Хелес повернулась к человеку и постаралась изобразить себя как можно более недовольной и опасной. Ее собеседником оказался светлокожий мужчина в тюрбане. В руке он держал веревку, конец которой был обмотан вокруг шеи кабана. Человек заметил яд в ее взгляде и надулся.

– Кто сказал, что я попрошайка? – прохрипела Хелес.

– Вы только посмотрите на нее! Твоя грязь смешивается с питьевой водой. Кто знает, чем ты больна?

Изложив свою точку зрения, он потянул за веревку; кабан, похоже, был недоволен, что ему помешали пить, но все-таки пошел прочь вслед за хозяином.

Хелес пила до тех пор, пока у нее не заболел живот, а затем снова поднялась на ноги и оперлась на костыль. Ее внешний вид и вопли мужчины в тюрбане привлекли внимание людей: торговцы внимательно следили за ней, скривившись от отвращения, а наемники, стоявшие на противоположной стороне улицы, показывали на нее. Ей было пора уходить.

Она шла час, а может, и больше. Поначалу стражники следовали за ней, но им платили за то, чтобы они охраняли только часть улицы, поэтому они быстро потеряли к ней интерес.

Просторы не изменились, не стали ни выше, ни ближе к вечной тени города. Толпы то увеличивались, то растворялись в небольших кварталах.

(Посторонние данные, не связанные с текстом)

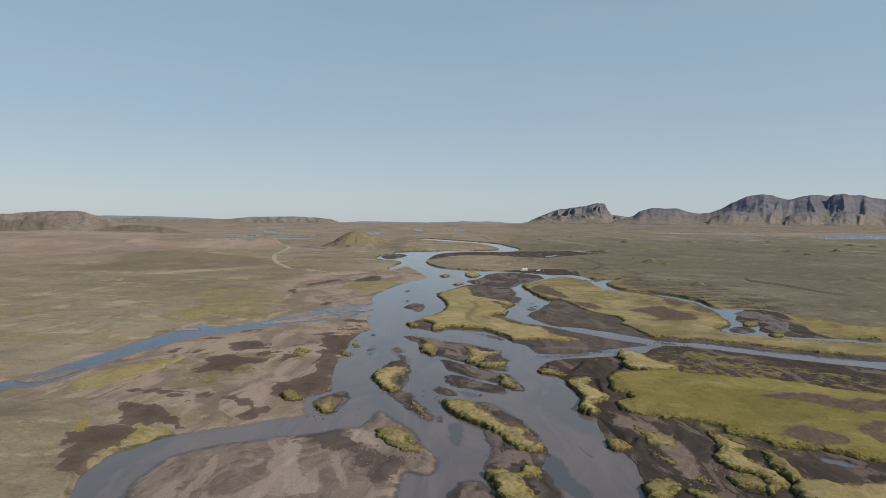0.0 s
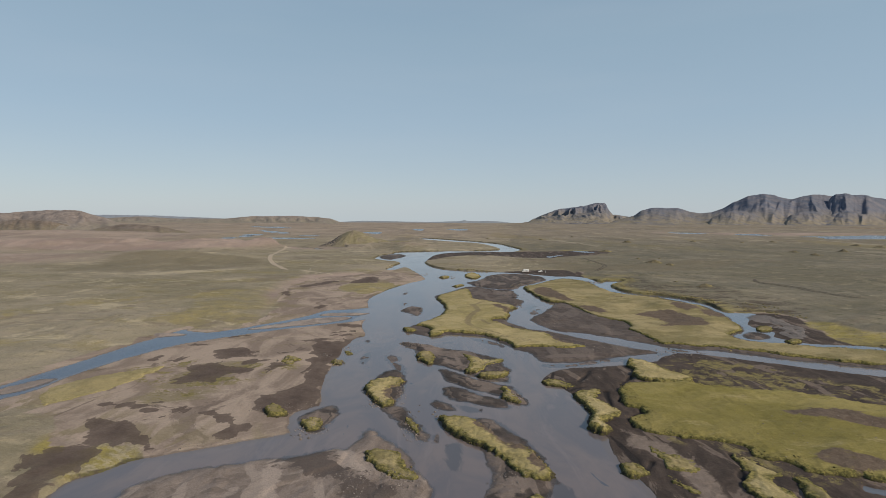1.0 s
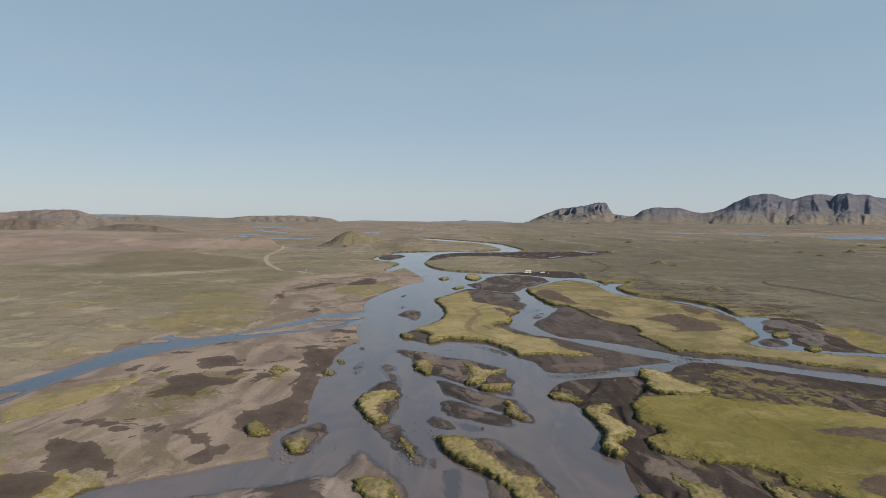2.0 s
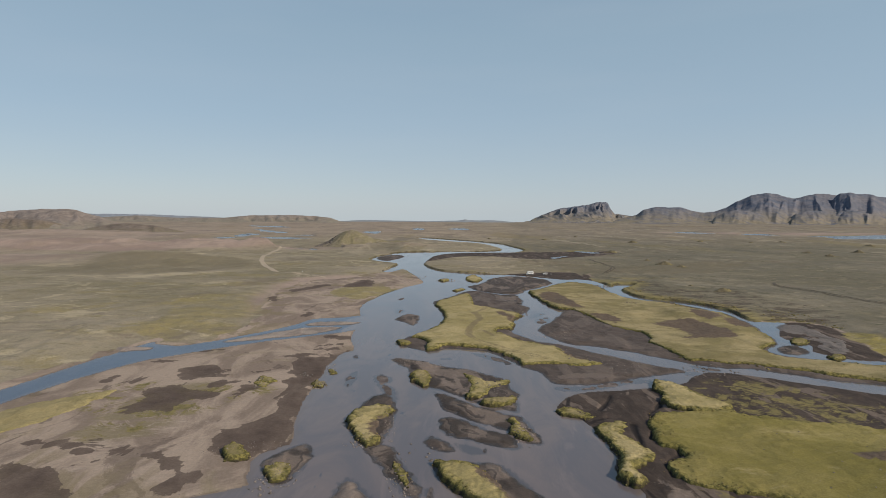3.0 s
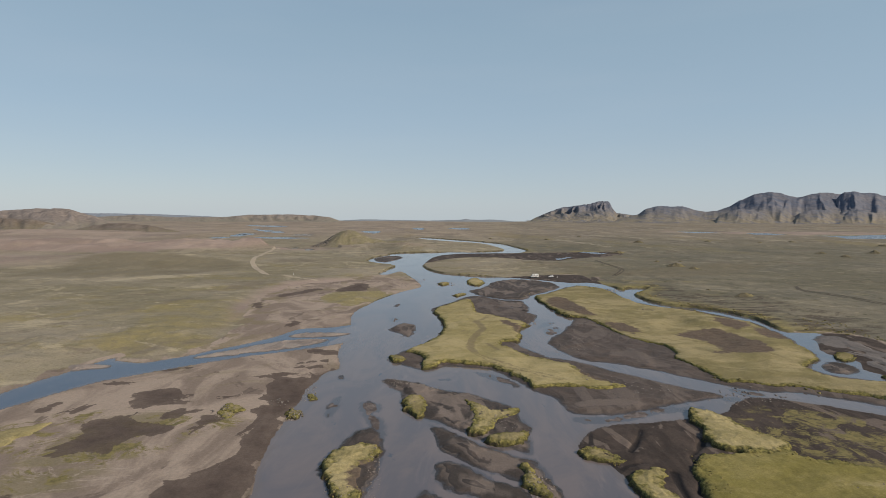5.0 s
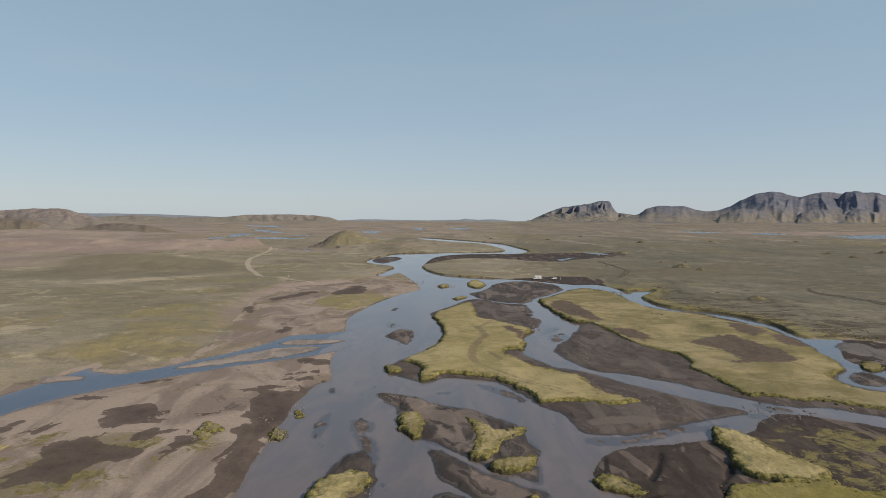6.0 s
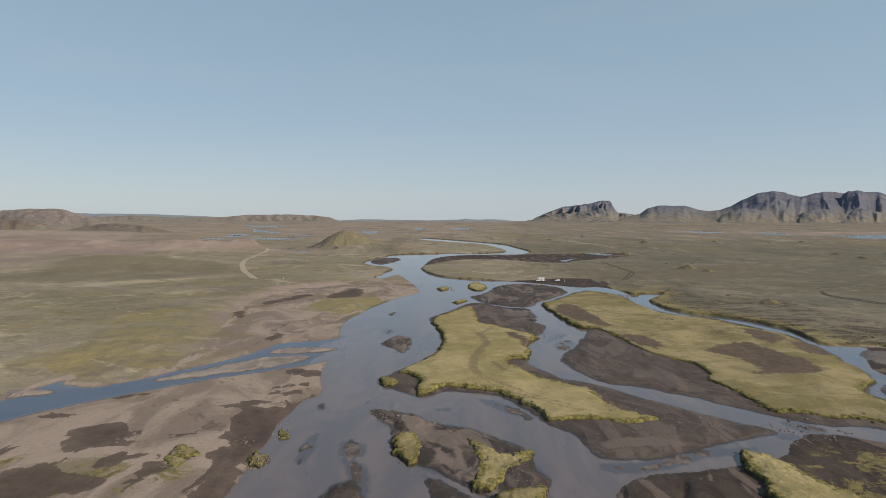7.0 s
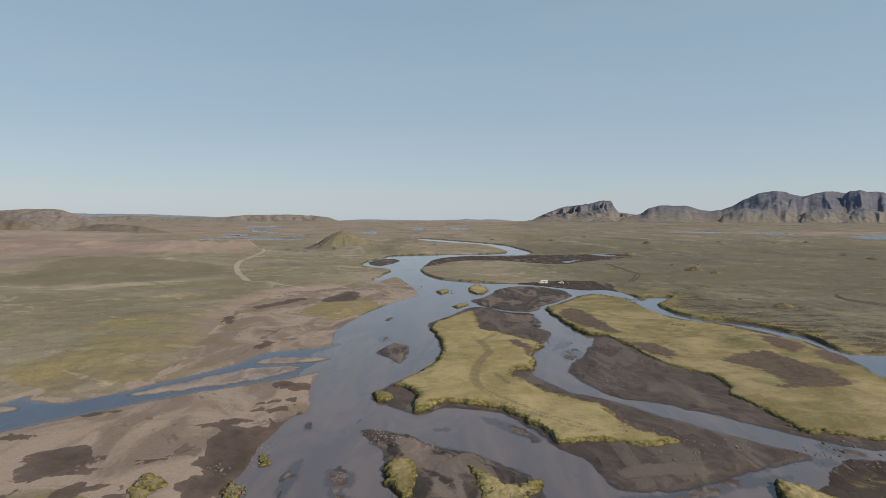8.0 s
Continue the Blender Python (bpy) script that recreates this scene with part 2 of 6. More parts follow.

Кто-то был более дружелюбным, кто-то – менее. На перекрестках Хелес заметила людей, взгляды которых летали над толпой. На нее они смотрели чуть дольше, чем на других, и от этого ей стало неуютно. Эти люди были похожи на соколов, которые наблюдают за семейством кроликов и подмечают, кто из них ранен, кто хромает, кто молодой, а кто старый.